No dia 28 de setembro de 1978 o arcebispo de Cracóvia, Karol Wojtyla, celebrou o 20º. aniversário de sua consagração como bispo. No Vaticano, o papa João Paulo 1º. morreu naquele mesmo dia.
Sua morte foi anunciada logo cedo na manhã seguinte e foi Józef Mucha, o motorista do cardeal, quem ouviu a notícia no rádio do carro e correu ao palácio da Cúria para informar o padre Obtulowicz, o vigário. Obtulowicz recorda que Wojtyla estava tomando o café da manhã quando a notícia da morte de João Paulo 1º. lhe foi trazida. Ele ficou sentado em silêncio por um momento, depois disse: "Deus opera por caminhos misteriosos... Inclinemos nossas cabeças diante deles..."

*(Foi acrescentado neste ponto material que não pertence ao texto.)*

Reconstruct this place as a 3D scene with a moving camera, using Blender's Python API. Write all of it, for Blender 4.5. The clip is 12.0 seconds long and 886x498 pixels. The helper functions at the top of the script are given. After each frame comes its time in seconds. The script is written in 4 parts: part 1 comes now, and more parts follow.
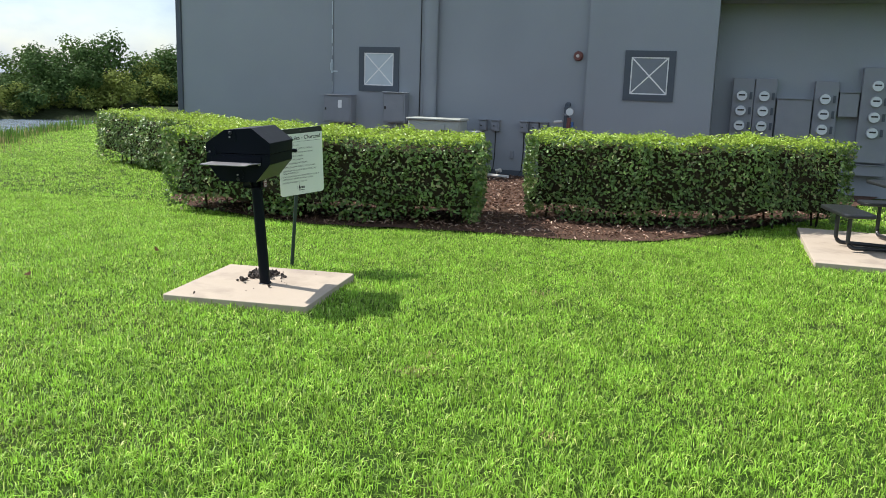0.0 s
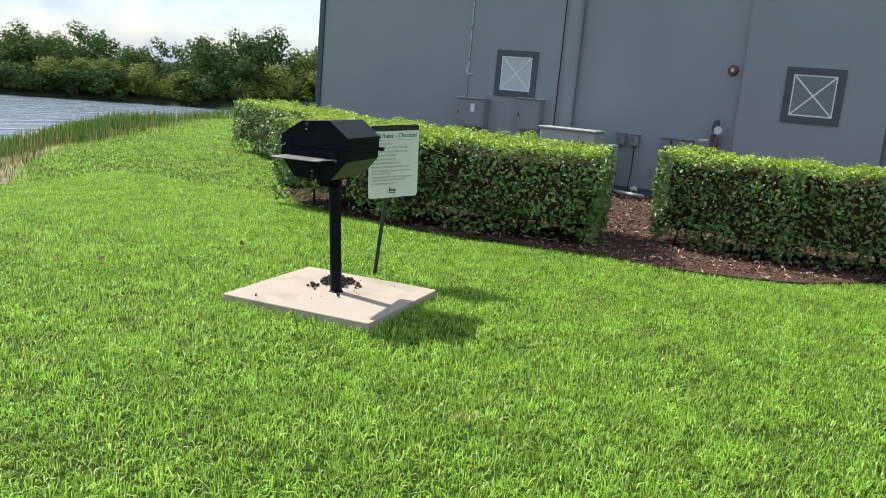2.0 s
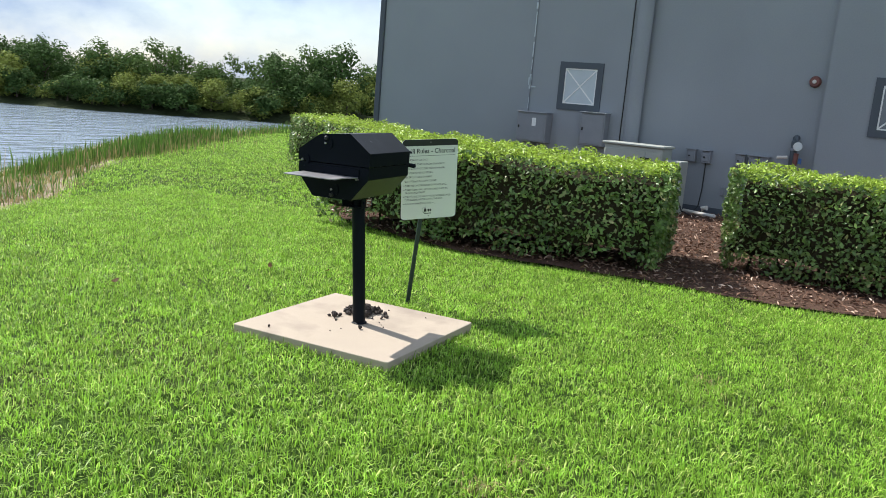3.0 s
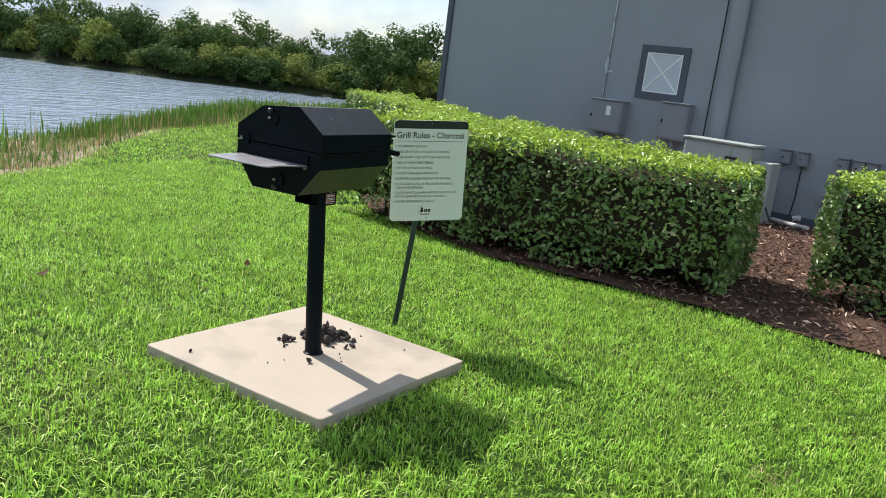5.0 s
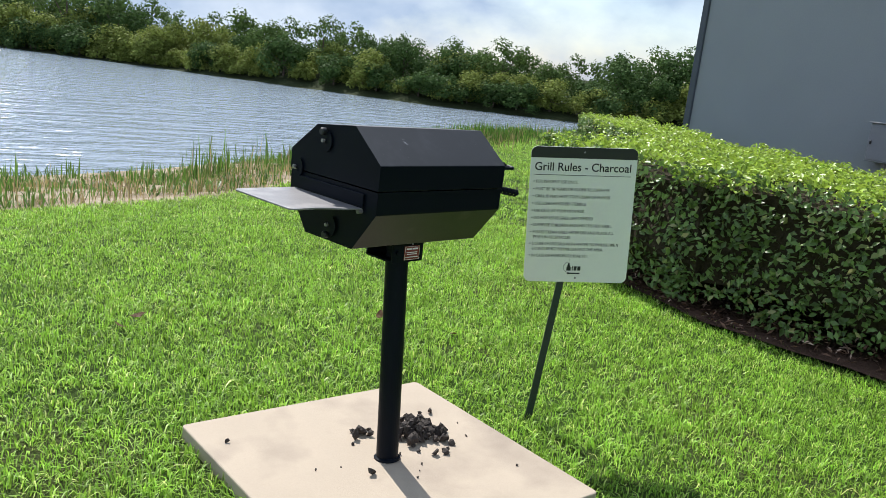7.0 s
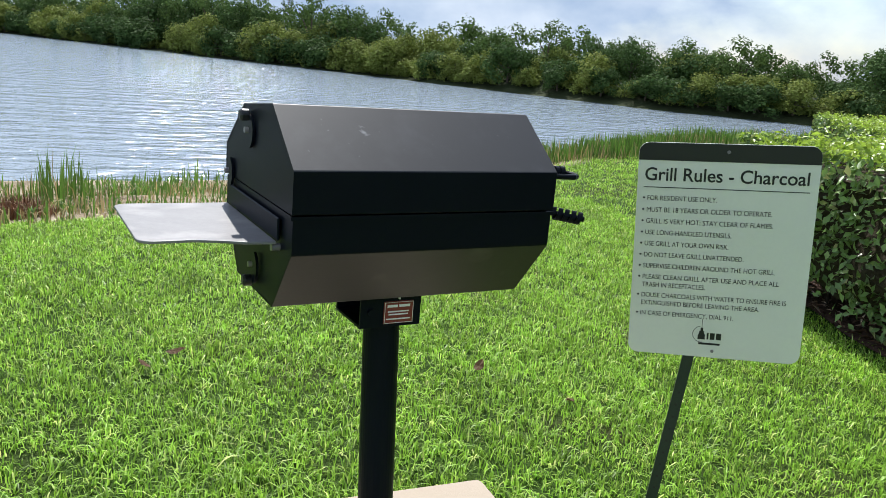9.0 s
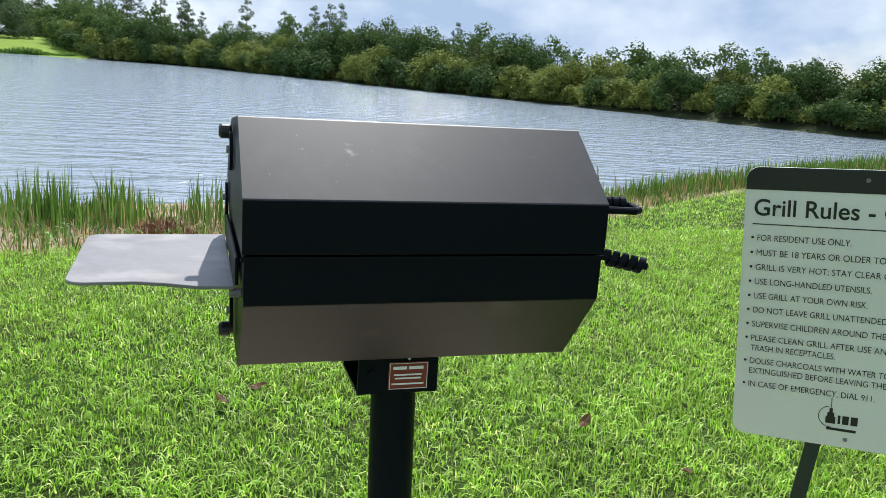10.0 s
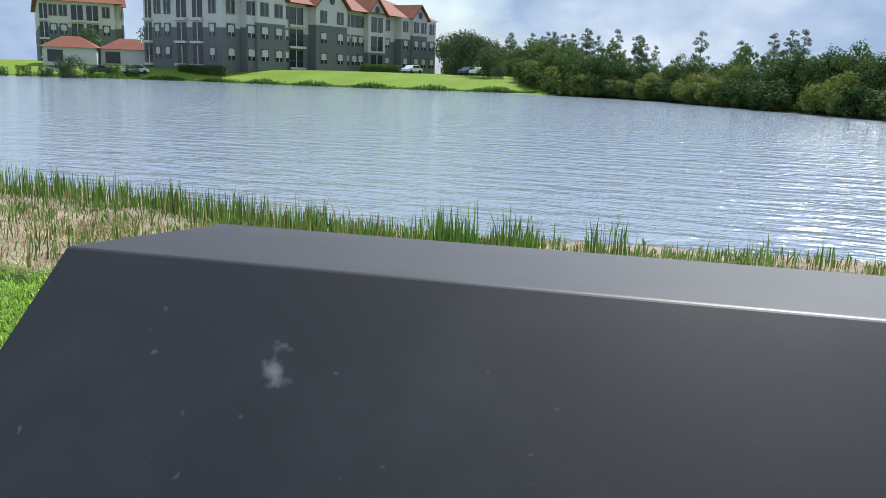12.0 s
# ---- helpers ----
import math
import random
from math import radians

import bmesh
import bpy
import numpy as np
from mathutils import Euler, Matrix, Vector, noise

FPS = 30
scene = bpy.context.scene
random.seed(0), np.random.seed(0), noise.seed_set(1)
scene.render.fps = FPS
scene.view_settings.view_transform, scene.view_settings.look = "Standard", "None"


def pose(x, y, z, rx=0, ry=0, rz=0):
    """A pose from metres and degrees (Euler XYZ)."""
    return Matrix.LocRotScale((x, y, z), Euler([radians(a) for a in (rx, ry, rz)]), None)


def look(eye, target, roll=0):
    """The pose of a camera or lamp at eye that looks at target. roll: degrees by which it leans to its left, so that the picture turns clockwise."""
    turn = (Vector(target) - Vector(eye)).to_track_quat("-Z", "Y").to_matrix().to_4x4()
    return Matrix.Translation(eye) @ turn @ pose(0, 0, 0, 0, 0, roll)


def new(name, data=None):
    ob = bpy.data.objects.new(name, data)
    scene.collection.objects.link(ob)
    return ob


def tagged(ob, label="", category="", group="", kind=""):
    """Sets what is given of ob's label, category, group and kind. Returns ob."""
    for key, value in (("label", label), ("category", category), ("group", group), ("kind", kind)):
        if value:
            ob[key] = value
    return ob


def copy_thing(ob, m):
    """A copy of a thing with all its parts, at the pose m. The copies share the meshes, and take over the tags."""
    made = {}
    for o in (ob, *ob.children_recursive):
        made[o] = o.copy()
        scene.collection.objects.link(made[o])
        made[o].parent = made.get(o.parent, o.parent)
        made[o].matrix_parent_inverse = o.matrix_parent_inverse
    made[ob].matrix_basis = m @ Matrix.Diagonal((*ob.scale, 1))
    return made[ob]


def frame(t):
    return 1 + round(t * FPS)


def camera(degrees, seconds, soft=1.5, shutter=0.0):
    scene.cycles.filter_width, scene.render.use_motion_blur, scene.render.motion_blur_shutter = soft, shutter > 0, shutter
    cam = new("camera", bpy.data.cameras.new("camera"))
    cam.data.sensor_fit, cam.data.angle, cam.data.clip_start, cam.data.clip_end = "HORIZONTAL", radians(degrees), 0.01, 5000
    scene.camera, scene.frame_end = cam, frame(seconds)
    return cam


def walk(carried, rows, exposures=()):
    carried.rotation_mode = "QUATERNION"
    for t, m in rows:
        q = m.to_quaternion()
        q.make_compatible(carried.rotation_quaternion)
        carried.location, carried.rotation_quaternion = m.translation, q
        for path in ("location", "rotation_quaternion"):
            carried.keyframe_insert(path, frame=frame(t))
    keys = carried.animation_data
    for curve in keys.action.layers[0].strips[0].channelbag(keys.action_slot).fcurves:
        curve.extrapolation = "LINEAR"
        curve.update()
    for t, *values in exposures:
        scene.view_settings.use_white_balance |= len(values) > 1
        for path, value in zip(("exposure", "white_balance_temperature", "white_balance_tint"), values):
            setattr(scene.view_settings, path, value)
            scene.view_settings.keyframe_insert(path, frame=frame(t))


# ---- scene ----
# seconds, eye, target, roll
PATH = [
    (0, (-6.385, -2.853, 1.741), (-4.462, -2.463, 1.356), 1.8),
    (0.5, (-6.278, -2.968, 1.73), (-4.404, -2.371, 1.365), 2.8),
    (1, (-6.087, -3.062, 1.71), (-4.236, -2.405, 1.335), 2.9),
    (1.5, (-5.809, -3.061, 1.672), (-3.966, -2.393, 1.279), 3.8),
    (2, (-5.482, -3.035, 1.68), (-3.655, -2.319, 1.296), 5.0),
    (2.5, (-5.109, -2.999, 1.639), (-3.312, -2.199, 1.277), 4.9),
    (3, (-4.757, -2.993, 1.662), (-2.995, -2.12, 1.299), 4.9),
    (5, (-3.259, -2.816, 1.629), (-1.602, -1.777, 1.21), 7.4),
    (5.5, (-2.898, -2.751, 1.645), (-1.309, -1.603, 1.246), 7.6),
    (6, (-2.501, -2.72, 1.633), (-1.036, -1.423, 1.221), 7.3),
    (6.5, (-2.172, -2.647, 1.609), (-0.808, -1.252, 1.172), 7.4),
    (7, (-1.843, -2.459, 1.61), (-0.596, -0.956, 1.177), 6.6),
    (9, (-0.64, -1.764, 1.51), (0.14, 0.017, 1.041), 4.9),
    (9.5, (-0.38, -1.665, 1.518), (0.205, 0.19, 1.054), 4.6),
    (10, (-0.237, -1.48, 1.479), (0.166, 0.429, 1.043), 3.8),
    (10.5, (-0.129, -1.247, 1.486), (-0.069, 0.718, 1.12), 4.1),
    (11, (0.047, -1.017, 1.471), (-0.177, 0.942, 1.136), 3.7),
    (11.5, (0.122, -0.744, 1.445), (-0.24, 1.197, 1.126), 2.7),
    (12, (0.116, -0.498, 1.495), (-0.504, 1.358, 1.082), 1.9),
]
cam = camera(56.2, 12.0, soft=0.7)
walk(cam, [(t, look(eye, target, roll)) for t, eye, target, roll in PATH], [(0.0, 0.50, 6250, 10), (3.0, 0.48, 6250, 10), (7.0, 0.38, 6200, 10), (9.5, 0.42, 6200, 10), (10.5, 0.46, 6150, 10), (11.5, 0.46, 6000, 10), (12.0, 0.22, 6000, 10)])

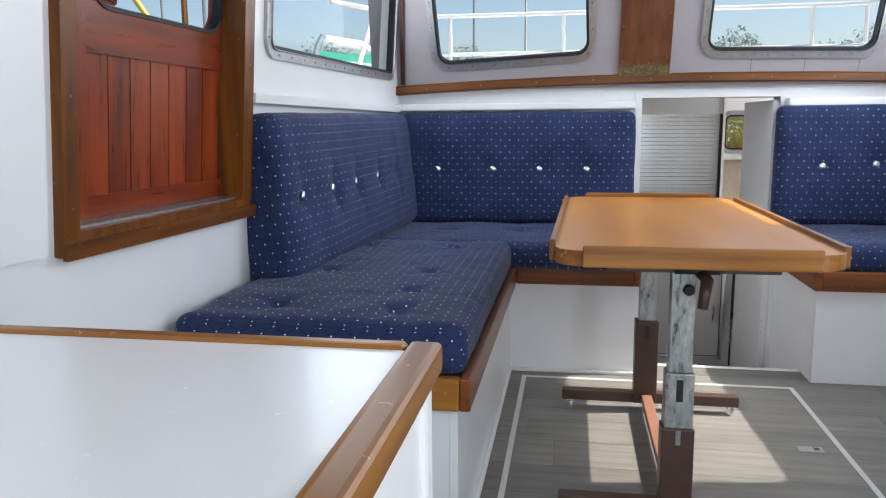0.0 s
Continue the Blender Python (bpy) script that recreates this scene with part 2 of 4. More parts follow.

Mas ele continuou com seu próprio trabalho. Ainda naquela manhã, participou de uma reunião no Conselho do Departamento Teológico, depois partiu de carro para Zlote Lany por dois dias, para fazer uma inspeção de uma nova paróquia naquele local. Retornando a Cracóvia no dia 30 de setembro, Wojtyla pediu ao motorista que parasse na beirada do bosque perto do santuário de Kalwaria Zebrzydowska.
Ele ficou sentado no carro por algum tempo, escrevendo cartas em sua mesinha de colo, depois mandou Mucha levá-lo para casa. No palácio, mandou um assistente fazer com que as cartas fossem datilografadas. Como observou o assistente mais tarde, "foi como se ele quisesse concluir todos os seus assuntos aqui, não deixando nada por fazer".
No dia 2 de outubro Wojtyla viajou a Varsóvia para uma reunião do Concílio Geral do episcopado polonês. Estava calmo e sem pressa.
Às 7h30 do dia 3 de outubro de 1978, Karol Wojtyla e o primaz Wyszynski voaram para Roma.
(...)
Se Karol Wojtyla tinha alguma premonição sobre seu próprio futuro quando retornou a Roma no início de outubro para o segundo conclave de 1978, no decorrer das duas semanas seguintes ele se comportou de maneira notavelmente normal, como apenas um cardeal como outro qualquer, preparando-se para eleger um novo pontífice.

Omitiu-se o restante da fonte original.